240  Wheeled recreational devices and toys not to be used on certain roads

             (1)  A person must not travel in or on a wheeled recreational device or wheeled toy on:

                     (a)  a road with a dividing line or median strip; or

                     (b)  a road on which the speed‑limit is greater than 50 kilometres per hour; or

                     (c)  a one‑way road with more than 1 marked lane.

Offence provision.

Note:          Dividing line, marked lane, median strip and one‑way road are defined in the dictionary.

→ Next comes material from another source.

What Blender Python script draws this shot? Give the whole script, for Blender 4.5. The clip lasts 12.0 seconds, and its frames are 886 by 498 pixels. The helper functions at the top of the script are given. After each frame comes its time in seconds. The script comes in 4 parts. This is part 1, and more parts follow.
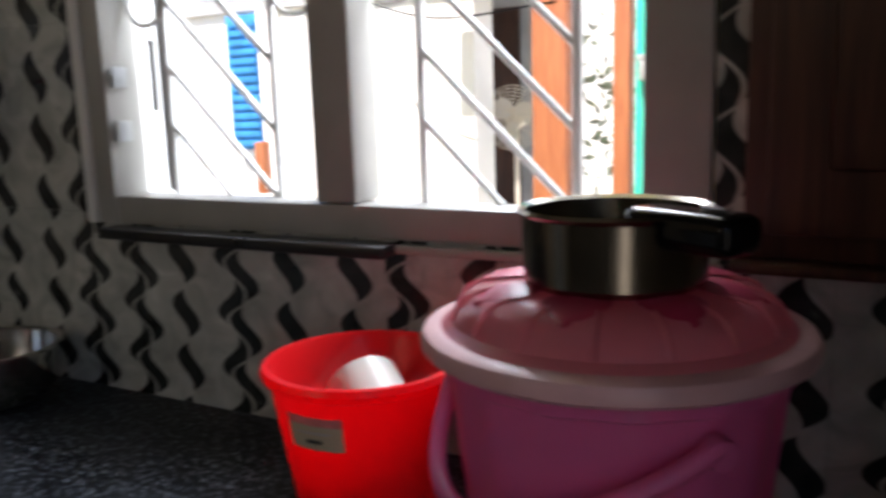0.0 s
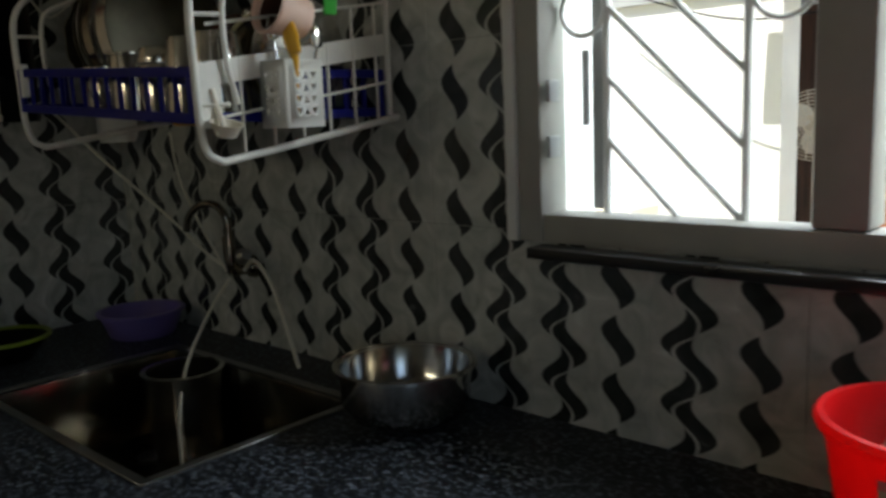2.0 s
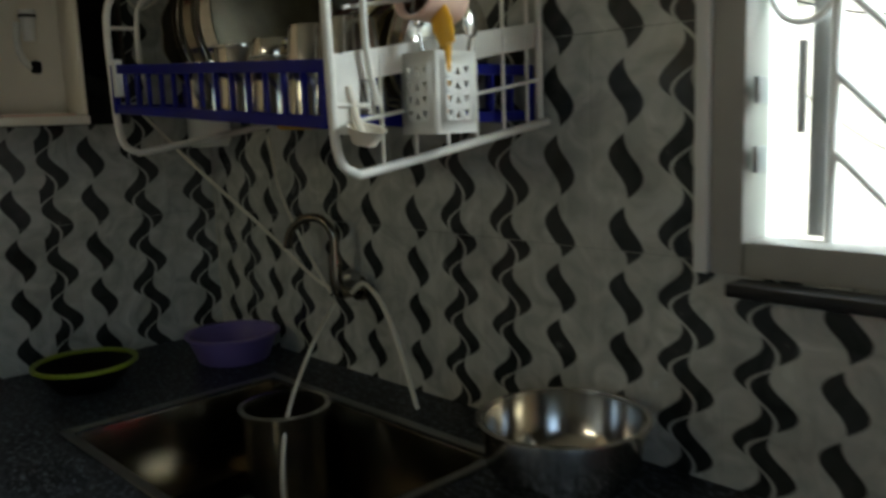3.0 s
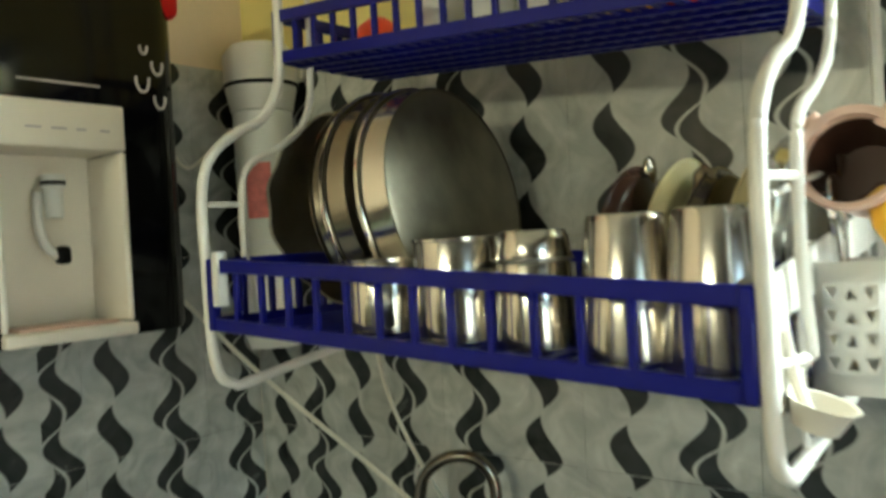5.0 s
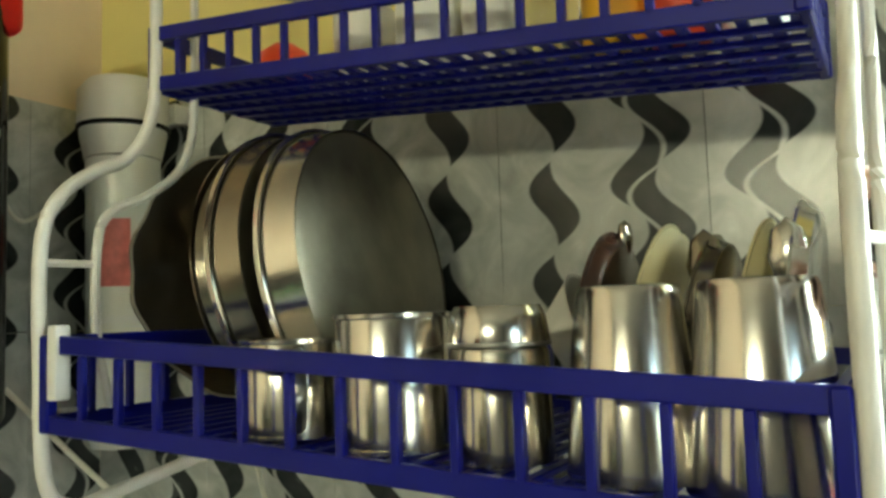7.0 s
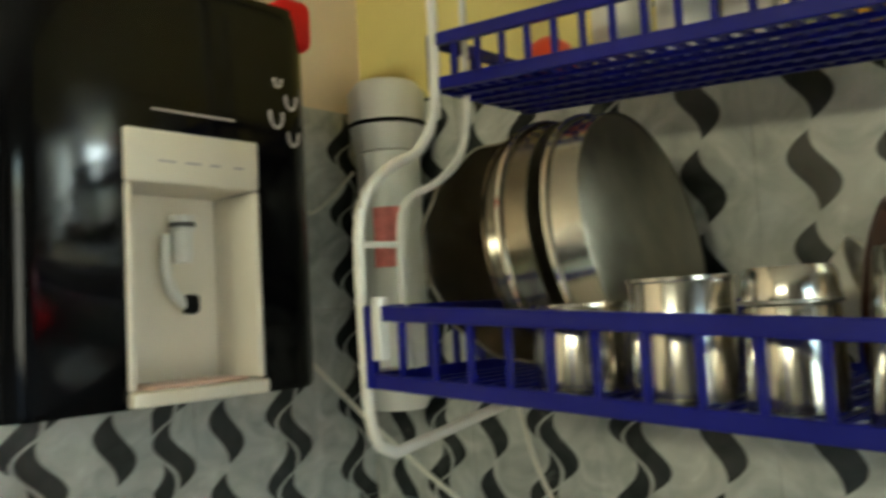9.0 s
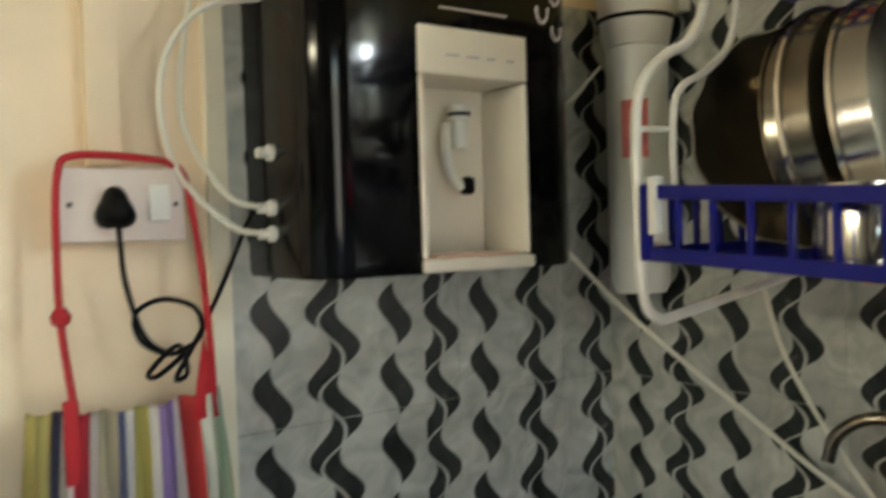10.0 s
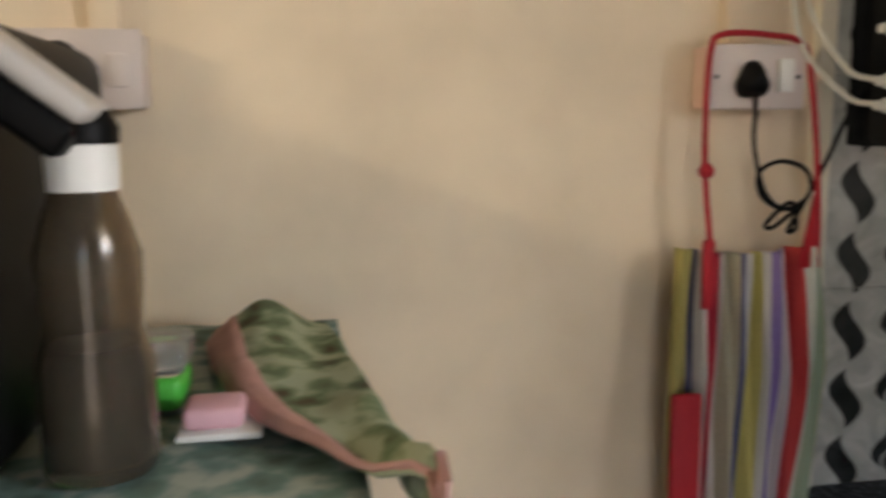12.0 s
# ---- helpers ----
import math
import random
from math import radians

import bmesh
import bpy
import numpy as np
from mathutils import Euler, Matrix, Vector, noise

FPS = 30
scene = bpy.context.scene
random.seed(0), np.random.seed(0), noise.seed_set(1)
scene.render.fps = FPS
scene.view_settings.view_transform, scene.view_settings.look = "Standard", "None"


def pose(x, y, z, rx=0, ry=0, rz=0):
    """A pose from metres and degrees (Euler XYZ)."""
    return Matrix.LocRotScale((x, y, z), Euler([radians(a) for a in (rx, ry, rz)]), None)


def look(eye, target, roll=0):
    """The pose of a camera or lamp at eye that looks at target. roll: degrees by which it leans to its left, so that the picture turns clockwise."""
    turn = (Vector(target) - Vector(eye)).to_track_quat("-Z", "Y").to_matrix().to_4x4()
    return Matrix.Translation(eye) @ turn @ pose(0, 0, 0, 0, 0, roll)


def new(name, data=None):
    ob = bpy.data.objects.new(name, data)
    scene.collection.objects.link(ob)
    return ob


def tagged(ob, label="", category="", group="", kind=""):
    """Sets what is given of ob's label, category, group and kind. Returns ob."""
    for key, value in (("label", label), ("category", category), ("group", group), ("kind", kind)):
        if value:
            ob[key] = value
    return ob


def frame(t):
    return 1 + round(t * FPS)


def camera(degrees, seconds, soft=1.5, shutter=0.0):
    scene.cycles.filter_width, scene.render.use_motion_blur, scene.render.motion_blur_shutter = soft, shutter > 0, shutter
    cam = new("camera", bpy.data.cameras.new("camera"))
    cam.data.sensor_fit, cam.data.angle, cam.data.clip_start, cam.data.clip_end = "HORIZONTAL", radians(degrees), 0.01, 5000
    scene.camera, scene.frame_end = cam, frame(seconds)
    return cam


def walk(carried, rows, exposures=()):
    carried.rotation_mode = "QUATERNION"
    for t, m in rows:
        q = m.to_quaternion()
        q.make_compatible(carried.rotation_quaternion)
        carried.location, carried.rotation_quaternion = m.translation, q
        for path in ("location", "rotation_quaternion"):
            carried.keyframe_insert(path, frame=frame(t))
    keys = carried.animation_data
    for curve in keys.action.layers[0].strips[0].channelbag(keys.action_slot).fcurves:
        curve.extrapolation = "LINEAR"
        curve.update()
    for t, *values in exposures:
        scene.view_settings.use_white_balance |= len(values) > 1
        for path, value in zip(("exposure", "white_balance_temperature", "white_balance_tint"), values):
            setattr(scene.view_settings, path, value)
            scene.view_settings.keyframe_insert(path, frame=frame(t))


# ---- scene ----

             (2)  A person must not travel in or on a wheeled recreational device:

                     (a)  on a road that is declared, under another law of this jurisdiction, to be a road on which wheeled recreational devices are prohibited; or

                     (b)  on a road at night; or

                     (c)  on a road at any other time if another law of this jurisdiction prohibits wheeled recreational devices from being on all roads, or that road, at that time.

Offence provision.

Note:          Night is defined in the dictionary.

             (3)  A person must not travel in or on a wheeled toy:

                     (a)  on a road that is declared, under another law of this jurisdiction, to be a road on which wheeled toys are prohibited; or

                     (b)  on a road at a particular time if another law of this jurisdiction prohibits wheeled toys on all roads, or that road, at that time.

Offence provision.

          (3A)  Subrules (1) and (2) do not apply to a person who is crossing a road in or on a wheeled recreational device or wheeled toy, if the person:

                     (a)  crosses the road by the shortest safe route; and

                     (b)  does not stay on the road longer than necessary to cross the road safely; and

                     (c)  is not prohibited, under another law of this jurisdiction, from crossing the road in or on the wheeled recreational device or wheeled toy.

             (4)  In subrules (1) and (2)(b), road does not include a road‑related area but includes any shoulder of the road.